A rapid drumbeat was part of the soundtrack midday Sunday in Chinatown as cheering crowds gathered to watch the lion dance during the city’s 50th August Moon Festival.
The lion, with its jumping head and dancing legs, was just one facet of the explosion of colors and sound during the festival, which commemorates the harvest and each person’s contributions in preparing for the year ahead.
Susan Chu, the executive director of the Chinese Consolidated Benevolent Association of New England, or CCBA, noted that 50 years is a huge milestone and that the celebration’s endurance demonstrates that a strong community prevails inChinatown.
“It’s an opportunity to share our culture, and to be able to share it for 50 years I think is a big accomplishment,” Chu, 34, said.
On the main stage late morning, a troupe of 4- to 6-year-old dancers in multicolored tulle skirts waited with concentrated expressions, hands on hips, for their music to start.
Their dance teacher, Ivy Brady, said many parents sign their children up for her dance classes to increase their confidence, in the hopes that these skills will help them prosper in school and in their future professional careers.
Christy Li started dancing with the troupe when she was 7 years old.
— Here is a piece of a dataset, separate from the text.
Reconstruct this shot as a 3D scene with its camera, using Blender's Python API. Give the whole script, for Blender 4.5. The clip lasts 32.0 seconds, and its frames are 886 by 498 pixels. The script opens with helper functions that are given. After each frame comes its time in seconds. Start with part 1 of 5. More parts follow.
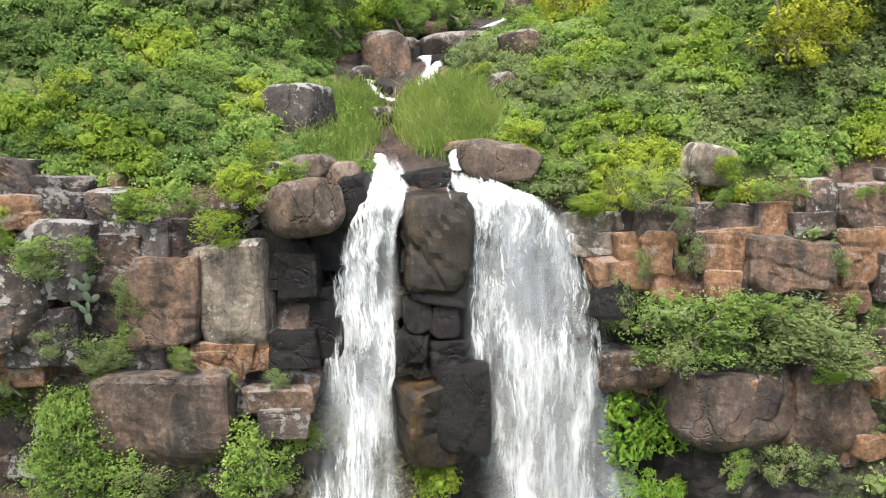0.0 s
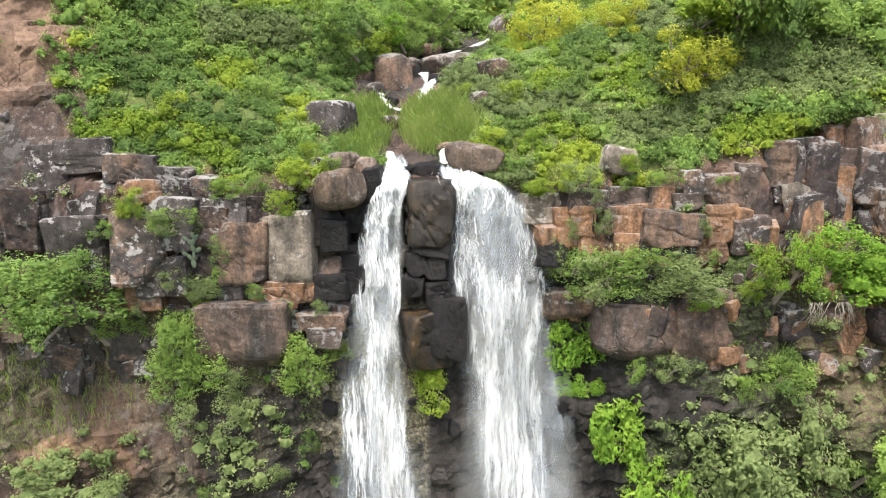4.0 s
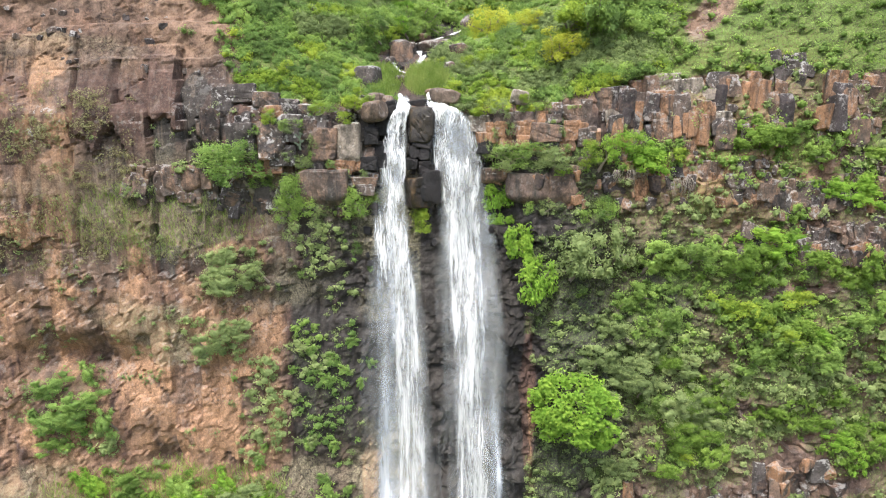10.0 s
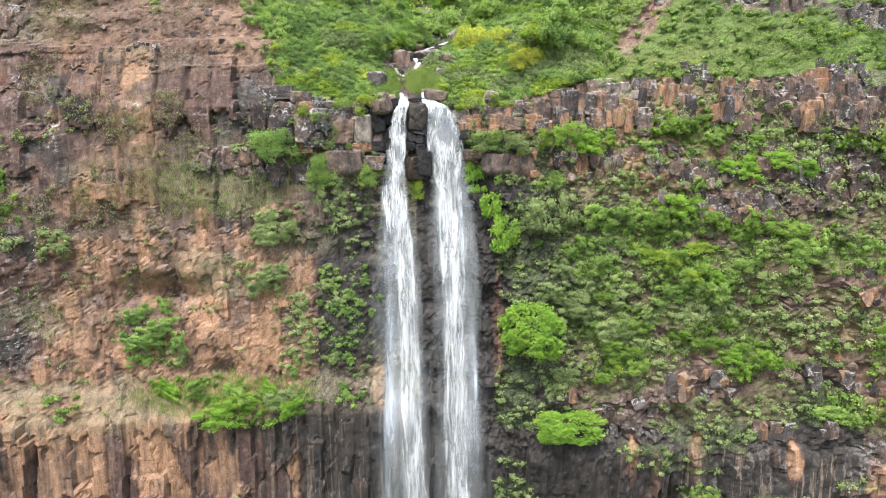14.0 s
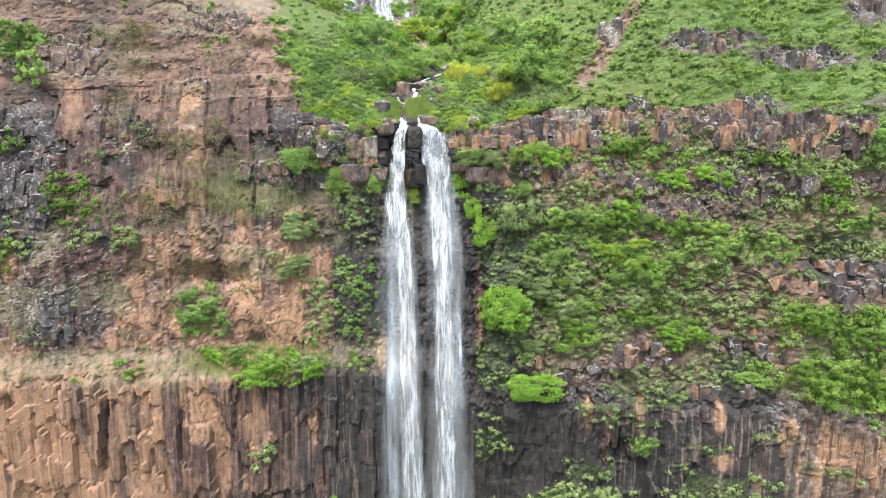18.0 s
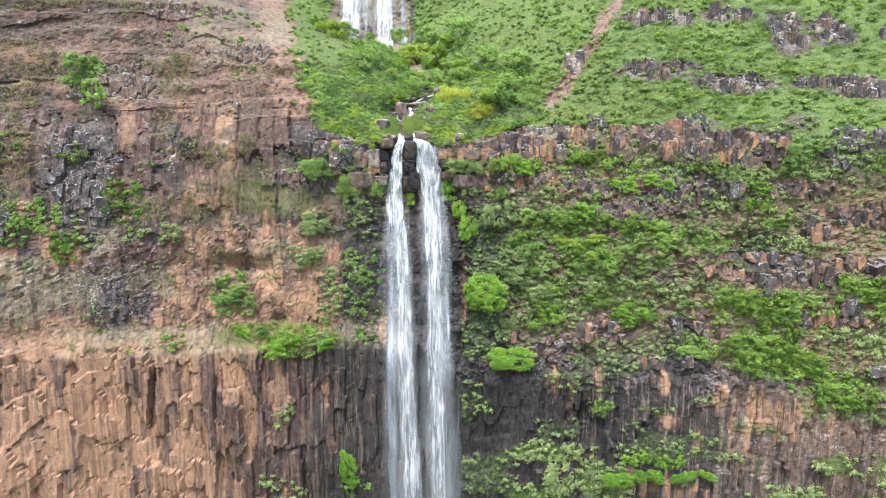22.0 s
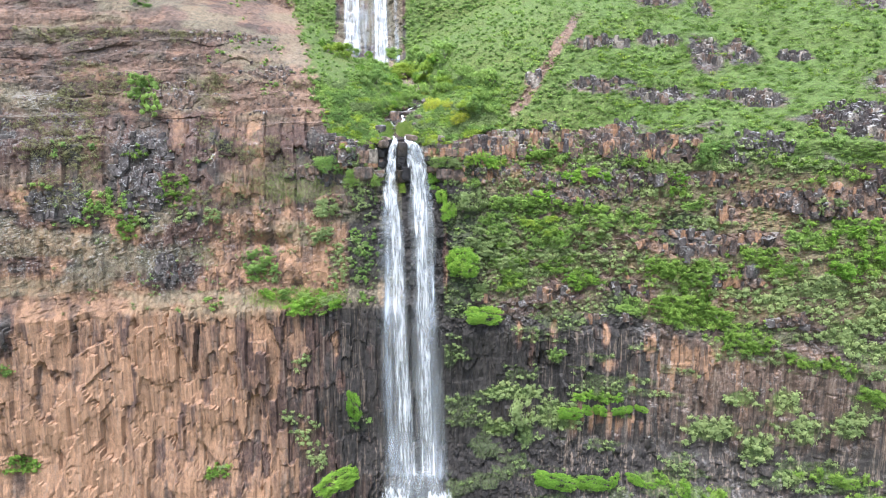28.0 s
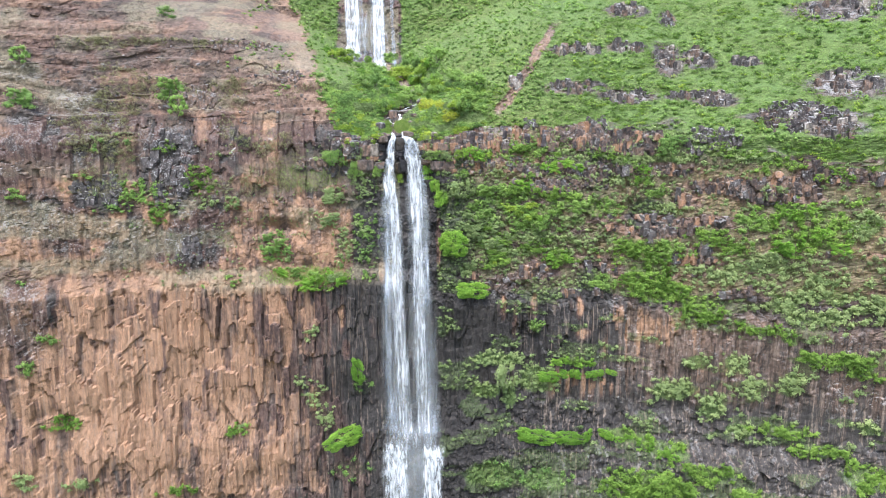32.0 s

Now 16, she works as an assistant coach and said it was fun to see the girls dance at the festival.
“I think I’m really proud to see them perform, because I know I’m part of it also,” Li, 16, said.
For many families, the festival also presents an opportunity for one generation to share their culture with the next.
“I grew up celebrating the mid-autumn festival with my family, too,” said City Councilor Michelle Wu, who was there with her husband and two sons, “and just being here and seeing the sights and the colors and hearing the sounds and tasting the mooncakes brings back so many memories of being with my family and these special times, so it’s really important to my husband and me to be creating these new memories with our kids, too,”
Nischal Tamang came with friends to check out the event and eat good food. Tamang, whose parents immigrated to the US from northern India, also said he noticed a lot of ethnic diversity at the festival.
“It just seems like there’s a lot of camaraderie,” said Tamang, 21, of Belmont. “It’s just nice to see everyone mingle together.”